Another tool that God has given is His Word. If we are to build our homes, we need to follow His Word. We need to be fed out of His Word. We need to use His Word to teach our children. Perhaps the greatest task of all for parents is to instruct their children—to bring them up in the nurture and admonition of the Lord, so that from childhood they know the Holy Scriptures, which are able to make them wise unto salvation. The Bible should have a prominent place in our homes—not as a decoration, but as something that is used and read with our children. Deuteronomy 6 puts it this way: “Thou shalt teach them diligently unto thy children, and shall talk of them when thou sittest in thine house, and when thou walkest by the way, and when thou liest down, and when thou risest up.” The Word of God should be a constant part of our conversation in our homes.
Another tool that God has given for building the home is parental correction and discipline. Children are born as sinners. And they need not only to be taught but also to be corrected and disciplined when they sin. The parents have the right from God to do this in a loving way. If children are not corrected, they will never learn and instead will become a detriment to the building of a Christian home.
Still another tool that God has given is the church and our life in the church. As we go to church, we come under the preaching of the gospel that is the power of God unto salvation. What we should desire in the building of our home more than anything else is the salvation of our homes and our children. And so we need to raise our families and build our homes in the context of a faithful church. Part of this is the benefit of being able to do things with other believers that will benefit our homes. I’m thinking especially of Christian schools, established by believing parents for the instruction of the children of believers. What a wonderful tool the Christian school is to help us in the building of our homes.

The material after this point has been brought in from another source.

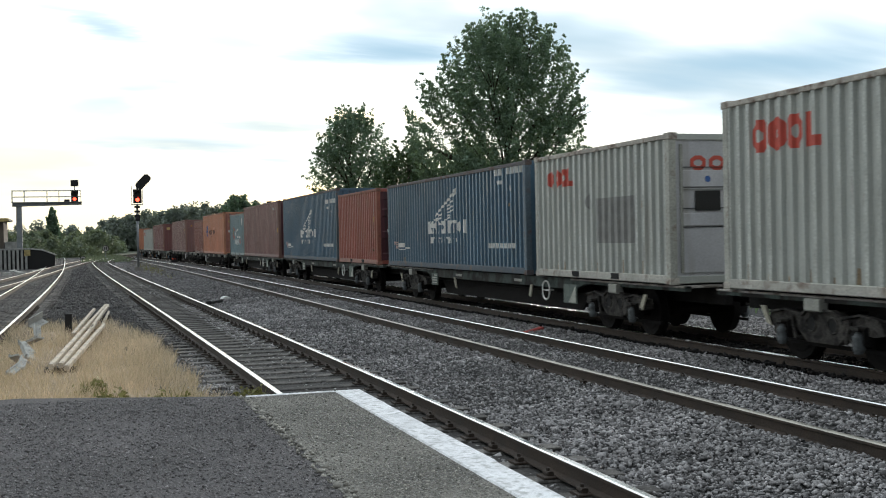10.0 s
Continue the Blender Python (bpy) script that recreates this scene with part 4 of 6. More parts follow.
# ---------------------------------------------------------------- containers
BASE = {"maroon": (0.220, 0.119, 0.111), "brown": (0.184, 0.078, 0.077), "oxide": (0.288, 0.084, 0.064), "rose": (0.300, 0.138, 0.130), "coral": (0.520, 0.222, 0.140), "orange": (0.540, 0.222, 0.118), "white": (0.388, 0.404, 0.380), "blue": (0.040, 0.100, 0.300),
        "navy": (0.066, 0.124, 0.180), "teal": (0.170, 0.245, 0.270), "dust": (0.215, 0.130, 0.115), "dusk": (0.075, 0.110, 0.200), "oxide_brown": (0.215, 0.080, 0.066)}
PAINT = {
    "maroon": mat("paint_faded_maroon", BASE["maroon"], 0.40, var=0.18, scale=0.7, fine=30, bump=0.08, stain=(0.13, 0.055, 0.05), stain_scale=2.2, streak=True, stain_at=(0.55, 0.75)),
    "brown": mat("paint_brown_red", BASE["brown"], 0.40, var=0.18, scale=0.7, fine=30, bump=0.08, stain=(0.10, 0.04, 0.036), stain_scale=2.2, streak=True, stain_at=(0.55, 0.75)),
    "oxide": mat("paint_oxide_red", BASE["oxide"], 0.40, var=0.16, scale=0.7, fine=30, bump=0.08, stain=(0.17, 0.055, 0.04), stain_scale=2.2, streak=True, stain_at=(0.57, 0.76)),
    "orange": mat("paint_orange", BASE["orange"], 0.40, var=0.14, scale=0.7, fine=30, bump=0.08, stain=(0.30, 0.11, 0.05), stain_scale=2.2, streak=True, stain_at=(0.60, 0.80)),
    "white": mat("paint_off_white", BASE["white"], 0.40, var=0.10, scale=0.7, fine=30, bump=0.08, stain=(0.34, 0.31, 0.26), stain_scale=2.2, streak=True, stain_at=(0.60, 0.80)),
    "blue": mat("paint_blue", BASE["blue"], 0.40, var=0.16, scale=0.7, fine=30, bump=0.08, stain=(0.08, 0.075, 0.12), stain_scale=2.2, streak=True, stain_at=(0.60, 0.80)),
    "navy": mat("paint_slate_blue", BASE["navy"], 0.40, var=0.16, scale=0.7, fine=30, bump=0.08, stain=(0.05, 0.07, 0.09), stain_scale=2.2, streak=True, stain_at=(0.58, 0.78)),
    "teal": mat("paint_grey_teal", BASE["teal"], 0.40, var=0.14, scale=0.7, fine=30, bump=0.08, stain=(0.17, 0.14, 0.11), stain_scale=2.2, streak=True, stain_at=(0.58, 0.76)),
    "coral": mat("paint_faded_coral_orange", BASE["coral"], 0.40, var=0.14, scale=0.7, fine=30, bump=0.08, stain=(0.28, 0.11, 0.065), stain_scale=2.2, streak=True, stain_at=(0.60, 0.80)),
    "oxide_brown": mat("paint_oxide_brown", BASE["oxide_brown"], 0.40, var=0.18, scale=0.7, fine=30, bump=0.08, stain=(0.11, 0.045, 0.038), stain_scale=2.2, streak=True, stain_at=(0.55, 0.75)),
    "rose": mat("paint_rose_maroon", BASE["rose"], 0.40, var=0.16, scale=0.7, fine=30, bump=0.08, stain=(0.12, 0.05, 0.045), stain_scale=2.2, streak=True, stain_at=(0.57, 0.76)),
    "salmon": mat("paint_salmon_red", (0.47, 0.205, 0.160), 0.45, var=0.18, scale=0.9, fine=30, bump=0.08, stain=(0.24, 0.09, 0.07), stain_scale=2.5, streak=True, stain_at=(0.57, 0.76)),
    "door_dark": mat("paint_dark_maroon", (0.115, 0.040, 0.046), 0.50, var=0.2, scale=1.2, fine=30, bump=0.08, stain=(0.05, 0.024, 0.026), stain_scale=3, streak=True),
    "dust": mat("paint_dusty_brown", BASE["dust"], 0.40, var=0.18, scale=0.7, fine=30, bump=0.08, stain=(0.15, 0.08, 0.07), stain_scale=2.2, streak=True, stain_at=(0.55, 0.75)),
    "dusk": mat("paint_dusty_blue", BASE["dusk"], 0.40, var=0.16, scale=0.7, fine=30, bump=0.08, stain=(0.07, 0.08, 0.11), stain_scale=2.2, streak=True, stain_at=(0.58, 0.78)),
}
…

So these are all ways that we should be busy following God’s blueprint in building our homes: prayer, instruction, correction, a church life, and also being living examples of godliness to our children. The building of a home requires a lot of concentrated, difficult labor. We should throw ourselves into this work—not merely for the physical and educational benefit of our children, but especially for their spiritual well-being. This will mean spending time as families in the Word of God and prayer. It will mean controlling my own sinful behaviors and especially my speech in front of my children. It will mean that the home and the building of the home will take priority in all my life.
When we build our homes this way, then God builds through us. Then we are not depending on ourselves but on the power of the Word and the Spirit of God. And that labor, God will bless. He will bless it with peace in our marriages. He will bless it with godly children. He will bless it by giving us peace in our souls and joy in our homes.
In the coming weeks we will look at the place and the role of the different members in the Christian family.
Now, let’s pray.
Lord, we give thanks for Thy Word, which not only gives us strength but also direction for the work that we have to do here in the earth. We thank Thee that, as we work, we can know that our labor is not in vain in the Lord. We give thanks for Thy grace that saves families of believers and their children. Continue, we pray, to bless our Christian homes and the Christian homes all over the world. For Jesus’ sake, we ask it, Amen.